The Pentagon has released its proposed FY2015 defence budget, in which it plans to retire the USAF’s entire A-10C close air support and U-2S reconnaissance aircraft fleets.
The FY15 budget commences on October 1 this year, and the planned cuts are designed to save money for higher priority programs such as the F-35 JSF, KC-46A tanker, and the next generation long range strike bomber.
But analysts believe the Obama administration will have a tough time getting the budget passed by Congress, with representatives and senators likely to vote against any proposal that takes capabilities, industries and jobs away from their districts.
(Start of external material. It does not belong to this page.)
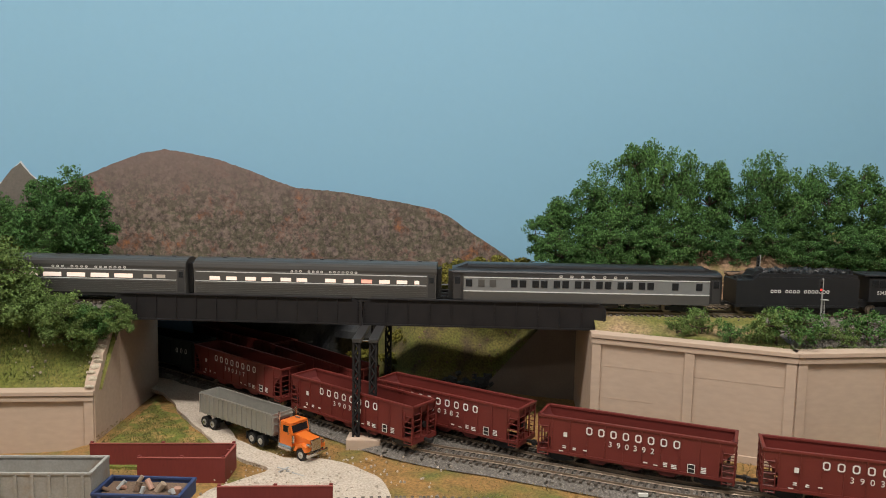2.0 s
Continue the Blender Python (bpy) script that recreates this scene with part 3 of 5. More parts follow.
def land():
    xs = [0.4985 + 2.9 * i / 300 for i in range(301)]

    def right(x, y):
        w = wall_line_y(x)
        shelf0 = upper_y(x, 0) - 0.024
        if y < shelf0:
            f = (y - w - 0.01) / max(0.01, shelf0 - w - 0.01)
            return 0.1055 + 0.0135 * max(0.0, min(1.0, f)) ** 0.8 + 0.0012 * noise.noise(Vector((x * 60, y * 60, 5)))
        return hill_height(x, y)
    grid_land("upper_land", HILL_SOIL, xs, lambda x: (wall_line_y(x) + 0.010, backdrop_y(x) - 0.002), 70, right, "grassy upper land with a mossy hillside behind the tracks")
    # embankment falling away to the yard behind the bridge
    xs = [0.02 + 0.4805 * i / 90 for i in range(91)]

    def front(x):
        return 0.104 + (0.4975 - x) * 0.32 if x > 0.392 else 0.1378 - (0.392 - x) * 0.30

    def bank(x, y):
        up = max(0.0, y - front(x) - 0.003)
        end = max(0.0, min(1.0, (x - 0.262 + 0.35 * (y - 0.14)) / 0.07))
        z = min(0.120, 1.65 * up) * end * end * (3 - 2 * end) - 0.002
        if x > 0.392:
            z = max(z, min(0.104, 0.006 + (x - 0.392) * 1.22) - 0.006 + 0.4 * up)
        rough = min(1.0, 0.2 + up * 30) * end
        return min(z, 0.121) + (0.0055 * noise.noise(Vector((x * 38, y * 38, 8))) + 0.003 * noise.noise(Vector((x * 120, y * 120, 8)))) * rough
    grid_land("embankment", EMBANKMENT, xs, lambda x: (front(x), backdrop_y(x) - 0.002), 44, bank, "mossy green embankment behind the bridge")
    rng = np.random.default_rng(12)

    def toe(r):
        x = r.uniform(0.29, 0.40)
        return (x, front(x) + abs(r.normal()) * 0.012 - 0.003, abs(r.normal()) * 0.006)
    def slope_stone(r):
        x = r.uniform(0.30, 0.47)
        y = front(x) + 0.006 + 0.07 * r.random() ** 1.4
        return (x, y, bank(x, y) + 0.0006)
    tagged(stones(rng, slope_stone, 130, 0.0017, ROCK_BROWN, "slope_rocks", None), "small brown rocks half sunk in the mossy bank", "rocks", kind="stuff")
    tagged(stones(rng, toe, 200, 0.006, ROCK_DARK, "toe_rocks", None), "dark broken rocks at the embankment's foot", "rocks", kind="stuff")
    xs = [-1.3 + 1.302 * i / 130 for i in range(131)]

    def left(x, y):
        w = -0.0615 + x * 0.1228
        f = max(0.0, min(1.0, (y - w - 0.012) / 0.062))
        z = 0.0455 + 0.0725 * f ** 0.75
        if y > 0.095:
            z += 0.14 * (y - 0.095)
        return z + 0.003 * noise.noise(Vector((x * 40, y * 40, 9))) * min(1.0, f * 3)
    grid_land("upper_land", HILL_GREEN, xs, lambda x: (-0.0615 + x * 0.1228 + 0.010, backdrop_y(x) - 0.002), 60, left, "grassy bank with small stones above the tan wall")
    def shoulder(x, y):
        return right(x, y) + 0.0016 + 0.0005 * noise.noise(Vector((x * 200, y * 200, 5)))
    xs = [0.675 + 2.6 * i / 260 for i in range(261)]
    grid_land("ballast_shoulder", BALLAST, xs, lambda x: (wall_line_y(x) + 0.020 + 0.006 * noise.noise(Vector((x * 30, 0, 0))), upper_y(x) - 0.016), 14, shoulder, "grey ballast shoulder between track and wall")
    # unseen sheet, added only to keep light off the sunken tracks
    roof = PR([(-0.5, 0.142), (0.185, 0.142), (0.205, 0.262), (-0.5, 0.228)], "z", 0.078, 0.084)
    tagged(link("tunnel_roof", roof, ROCK_DARK), "unseen dark sheet added to shade the sunken tracks", "tunnel", kind="structure")
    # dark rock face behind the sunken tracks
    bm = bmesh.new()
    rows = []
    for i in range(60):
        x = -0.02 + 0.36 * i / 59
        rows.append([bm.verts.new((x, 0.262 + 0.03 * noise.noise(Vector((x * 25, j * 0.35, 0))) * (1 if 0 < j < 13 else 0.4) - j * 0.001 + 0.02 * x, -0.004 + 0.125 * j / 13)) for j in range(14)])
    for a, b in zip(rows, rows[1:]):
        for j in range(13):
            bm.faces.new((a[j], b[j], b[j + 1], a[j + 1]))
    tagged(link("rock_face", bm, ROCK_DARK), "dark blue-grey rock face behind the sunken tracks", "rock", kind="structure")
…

Indeed, the Pentagon tried to include the A-10’s retirement in its budget last year, only to have it blocked by Congress.
“Retiring the A-10 fleet saves $3.5 billion over five years and accelerates the Air Force’s long-standing modernization plan,” Defense Secretary Chuck Hagel told February 24 Pentagon press briefing adding that it was a “40-year-old single-purpose” aircraft.
“It cannot survive or operate effectively where there are more advanced aircraft or air defences,” Hagel added. “And as we saw in Iraq and Afghanistan, the advent of precision munitions means that many more types of aircraft can now provide effective close air support.”
Analysts noted that Secretary Hagel neglected to mention the A-10 fleet had been re-winged in recent years and had also been upgraded with precision weapons and advanced sensors and communications allowing it move on from its traditional ‘tank-killer’ role.
But if Congress imposes additional cost cutting measures through its sequestration efforts, the FY15 budget has provisions in it to retire the USAF’s Global Hawk Block 40 fleet in favour of more Block 30 aircraft which would be required to replace the U-2, to decommission the aircraft carrier USS George Washington, to retire the entire USAF KC-10 tanker fleet, and to further slow F-35 production.
“This decision was a close call as [the Pentagon] had previously recommended retaining the U-2 over the Global Hawk because of cost issues,” Hagel said. “But over the last several years, DoD has been able to reduce the Global Hawk’s operating costs.”
The 104,000 tonne Washington is based at Yokosuka in Japan and is the sixth of 10 Nimitz-class carriers, and is due for its mid-life nuclear ‘refuelling cycle’ in 2015. But the Pentagon deems it will be more cost effective to decommission the vessel and to continue building new Ford-class ships. But it early retirement will see the US carrier fleet reduced from 11 to 10 ships.